Personally I think WE NEED THE DRAFT BACK WITH NO DEFERMENTS FOR COLLEGE THIS TIME AROUND!!

Those ass wipes in Congress would think twice about going to war the next time unless it is REALLY NECESSARY!!!

BTW my best friend from High School ships out to Iraq this week. He signed up for the Naval Reserve after 9/11 but he got moved into a NAVY SEAL COMBAT SUPPORT TEAM earlier this year!! Yeah his azz is gonna see some bad shiat!!!


Later,Norm



Post Edited (Oct 11, 7:01pm)
 
#25 ·
Did TonyD actually write a post that said I was right about something? And are Norm and I on the very same side on this topic (and on the ninrod prez we have)? What's the line by Bill Murray in GB's about "cats and dogs..."??
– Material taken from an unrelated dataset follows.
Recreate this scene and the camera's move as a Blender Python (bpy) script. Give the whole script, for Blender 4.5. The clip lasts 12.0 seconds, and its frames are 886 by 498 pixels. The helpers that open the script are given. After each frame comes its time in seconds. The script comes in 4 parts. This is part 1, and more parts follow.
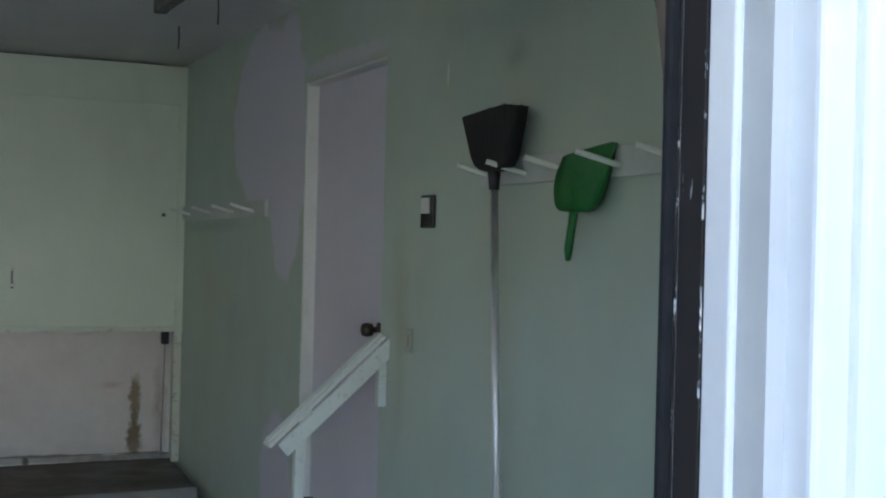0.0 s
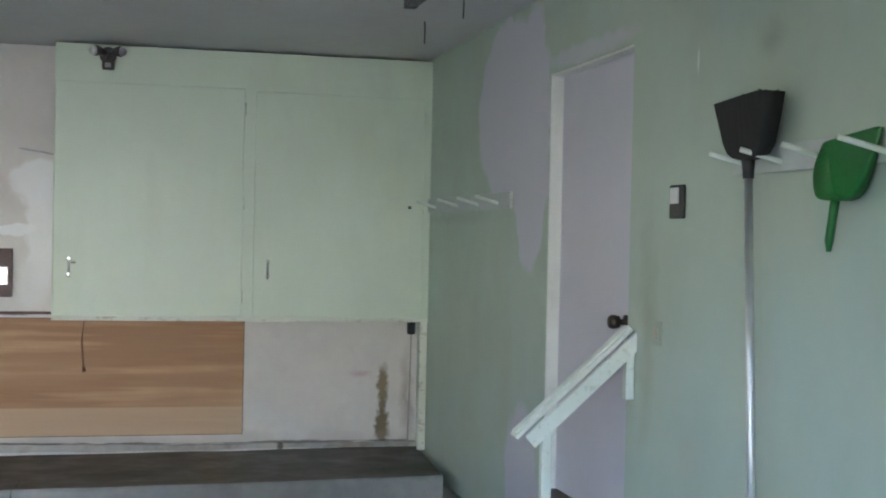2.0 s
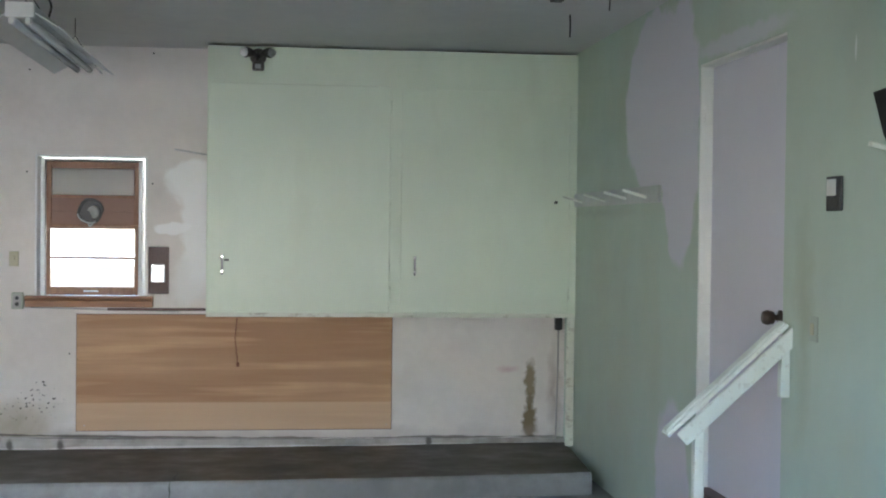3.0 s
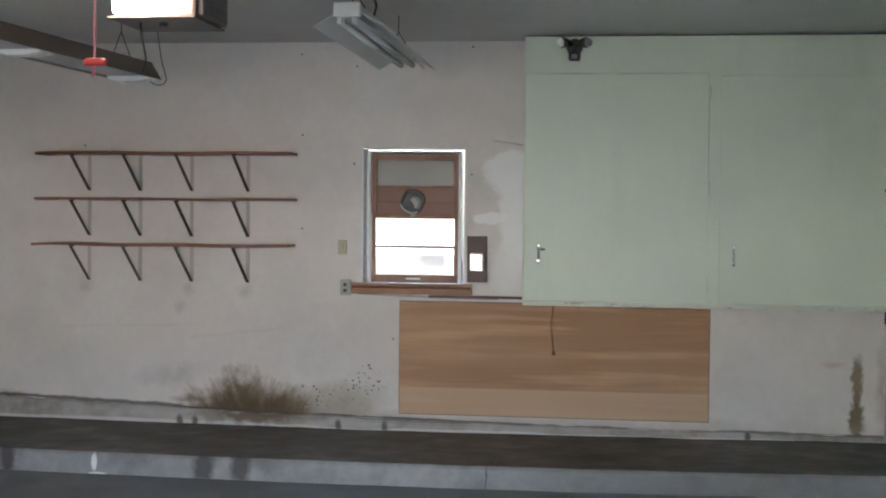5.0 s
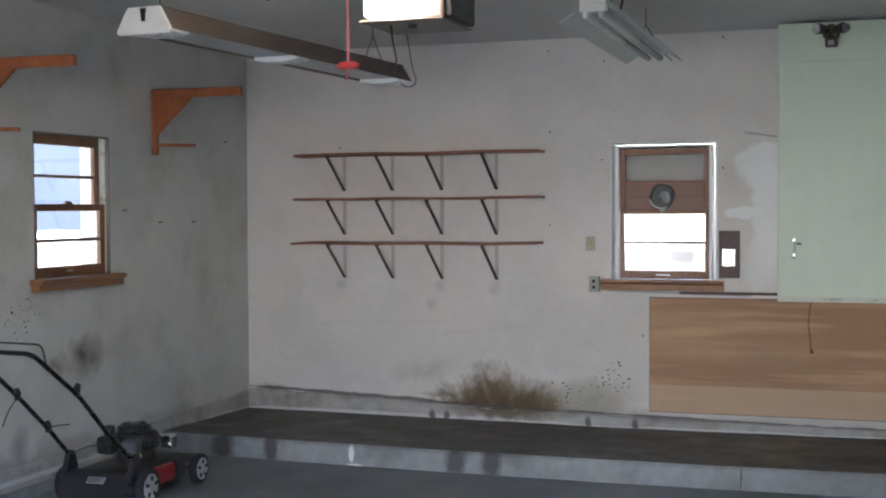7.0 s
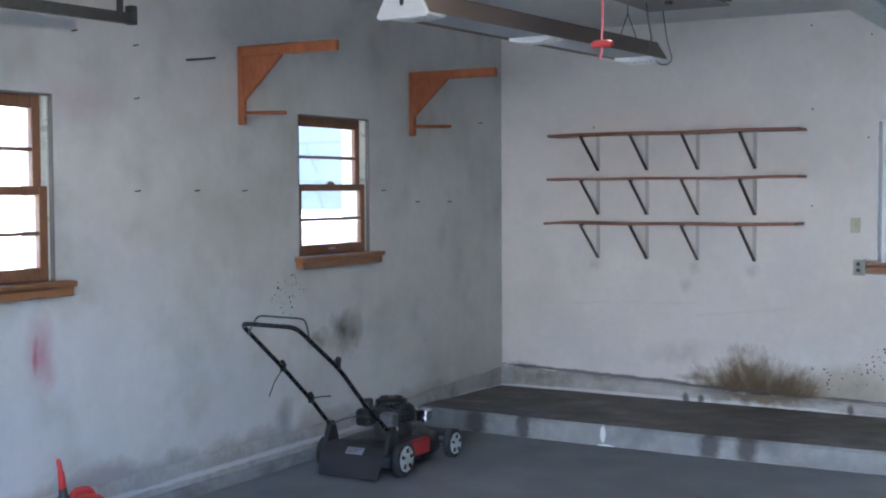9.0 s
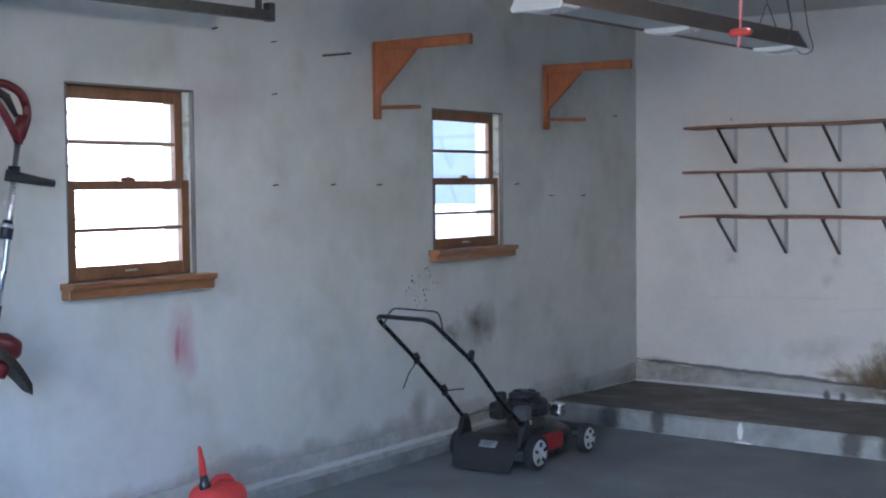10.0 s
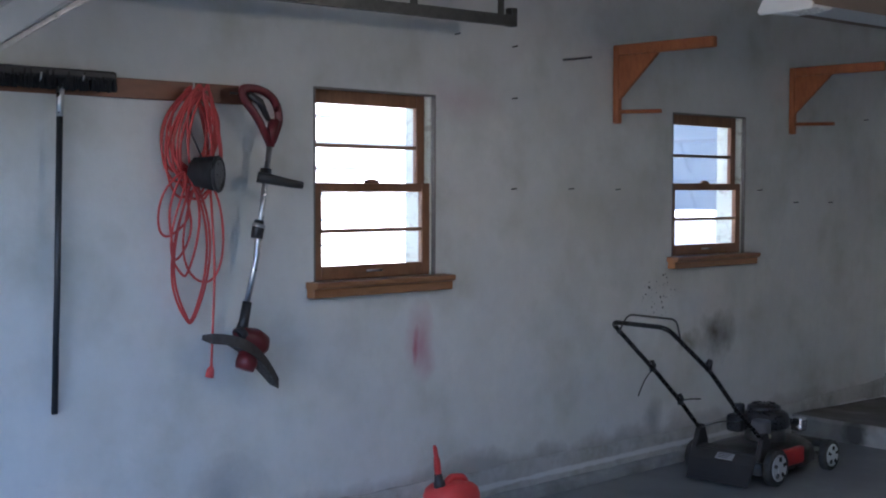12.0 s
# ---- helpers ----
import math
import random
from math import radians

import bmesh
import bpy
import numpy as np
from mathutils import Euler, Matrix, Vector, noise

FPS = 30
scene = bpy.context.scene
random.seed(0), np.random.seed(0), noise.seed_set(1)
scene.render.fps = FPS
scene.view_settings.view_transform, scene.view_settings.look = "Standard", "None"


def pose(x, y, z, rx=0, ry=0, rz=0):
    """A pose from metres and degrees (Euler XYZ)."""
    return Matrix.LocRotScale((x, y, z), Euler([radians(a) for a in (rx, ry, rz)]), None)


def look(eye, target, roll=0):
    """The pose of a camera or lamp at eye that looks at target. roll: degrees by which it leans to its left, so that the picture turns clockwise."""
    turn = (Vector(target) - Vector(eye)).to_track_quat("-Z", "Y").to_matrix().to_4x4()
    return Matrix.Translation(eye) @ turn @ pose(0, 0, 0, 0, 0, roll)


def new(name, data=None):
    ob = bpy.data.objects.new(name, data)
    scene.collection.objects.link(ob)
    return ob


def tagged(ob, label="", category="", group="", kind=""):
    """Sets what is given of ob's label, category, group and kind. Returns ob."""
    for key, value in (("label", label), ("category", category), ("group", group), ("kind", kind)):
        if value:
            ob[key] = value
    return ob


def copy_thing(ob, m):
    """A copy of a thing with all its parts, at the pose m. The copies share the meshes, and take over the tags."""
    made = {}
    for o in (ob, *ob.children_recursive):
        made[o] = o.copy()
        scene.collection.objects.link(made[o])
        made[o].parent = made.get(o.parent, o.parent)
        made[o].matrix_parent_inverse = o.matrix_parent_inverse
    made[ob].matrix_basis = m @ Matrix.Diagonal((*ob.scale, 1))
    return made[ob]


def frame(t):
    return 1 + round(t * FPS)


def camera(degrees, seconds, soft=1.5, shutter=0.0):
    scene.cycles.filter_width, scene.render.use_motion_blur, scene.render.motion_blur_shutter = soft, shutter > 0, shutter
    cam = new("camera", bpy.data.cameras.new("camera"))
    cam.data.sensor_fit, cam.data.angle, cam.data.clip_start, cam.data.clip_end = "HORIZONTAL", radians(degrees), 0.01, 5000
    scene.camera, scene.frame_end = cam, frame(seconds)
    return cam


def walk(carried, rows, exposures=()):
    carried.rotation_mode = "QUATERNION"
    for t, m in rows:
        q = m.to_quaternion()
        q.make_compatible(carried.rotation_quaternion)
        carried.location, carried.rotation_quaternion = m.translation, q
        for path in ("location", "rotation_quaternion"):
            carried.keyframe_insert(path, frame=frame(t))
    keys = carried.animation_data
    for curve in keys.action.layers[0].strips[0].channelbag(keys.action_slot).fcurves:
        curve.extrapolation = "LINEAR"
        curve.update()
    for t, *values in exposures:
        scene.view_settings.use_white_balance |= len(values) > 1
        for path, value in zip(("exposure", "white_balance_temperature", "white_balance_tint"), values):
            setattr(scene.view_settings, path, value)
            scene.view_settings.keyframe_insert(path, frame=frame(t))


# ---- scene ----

And now the military wants permission to recruit kids without even a high school education. I guess they must be the only ones not smart enough to know better....
 
#26 ·
Civilian life lessons:

Management can do what ever it wants to.

People (read management) make decisions they don't have to live with.

"You people (line employees/grunts/whatever) think management knows what it is doing." Victor N. LaBrousse - former boss.

Military Industrial Complex - read above.

Government - read above.

We all are preaching to the chior and we are singing a sad sad song.

My prayers to all those at the sharp end. God or whatever protects you, be with you. Good luck. Come home in one piece.